ARME SAU

scheisszeitenwende 4

Maxim Biller tut kund, er werde nie mehr einen Roman schreiben, weil er so verzweifelt sei.

Damit hat – so er sich an seinen Schwur halten sollte – dieser Biller öffentlich seine „Zeitenwende“ definiert.

Das evoziert eine recht verhaltene Bambule unter den Feuilleton-Schwuletten. Ansonsten ist der Biller-Zorn-Seufzer so interessant wie das in Zentralchina umfallende Rad.

Er ist gerade mal einen Tag in Berlin. Axel Kerr sitzt im „Einstein“, wo er ein Frühstück bestellt hat. Ein bisschen irritiert ist er, weil er das „Einstein“ anders in Erinnerung hat. Die haben wohl während des Lockdowns ein paar Mauern weggerissen – zumindest scheint es ihm jetzt, als sitze er in einem Erster-Klasse-Wartesaal der Kaiserlich- und Königlichen Zeit.

Er kann sich das Frühstück hier nur schwer leisten. Zwei Eier im Glas, Marillenmarmelade, zwei Semmeln, ein Kaffee.

Luxus für Axel Kerr, der auf Besuch in der Stadt ist. Er hat sich am Eingang zwei Tageszeitungen gegriffen, die wird er studieren, vielleicht wird er Notizen machen und über eine neue Erzählung nachdenken.

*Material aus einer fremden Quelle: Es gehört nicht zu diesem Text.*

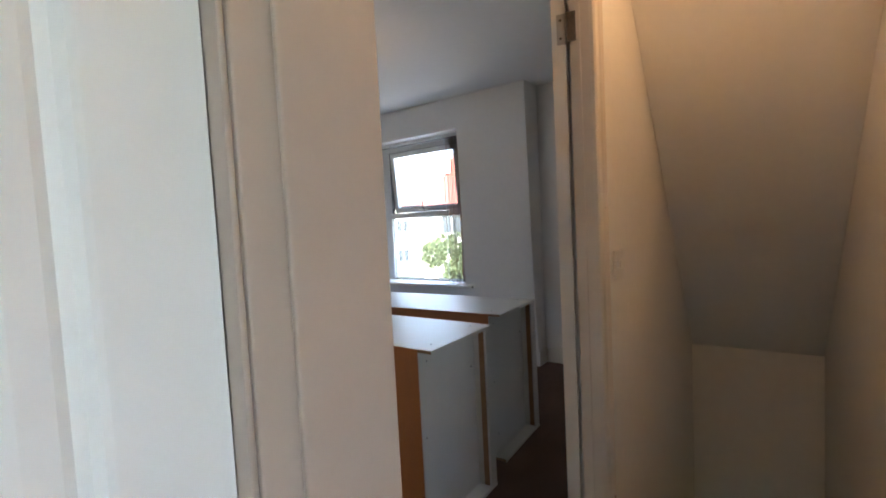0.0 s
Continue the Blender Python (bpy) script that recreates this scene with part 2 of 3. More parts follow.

Er ist ordentlich in Form, sauber rasiert, riecht nach Guérlain, sein zerwetzter hellblauer Pullover ist aus feinem hundertprozentigem Kaschmir, ausgetretene 15 Jahre alte maßgeschneiderte Leichtbergschuhe trägt er. Das T-Shirt hängt locker über der Jeans, der Typ sieht nicht uninteressant aus.

Er nimmt einen Löffel Ei und beschließt, vor den Tageszeitungen und den Notaten durchs Netz zu strolchen. Er guckt auch nach, was sich auf „Facebook“ tut.

Dort hat Maxim Biller einen Aufsatz platziert. Da steht nun:

„Alles war umsonst“

Es folgen viele Zeilen. Maxim Biller erklärt, er werde nicht mehr schreiben, weil er durch den Krieg in der Ukraine in seine private Schockstarre getreidelt worden sei. Jetzt sei es soweit: Keine Zeile mehr von Maxim.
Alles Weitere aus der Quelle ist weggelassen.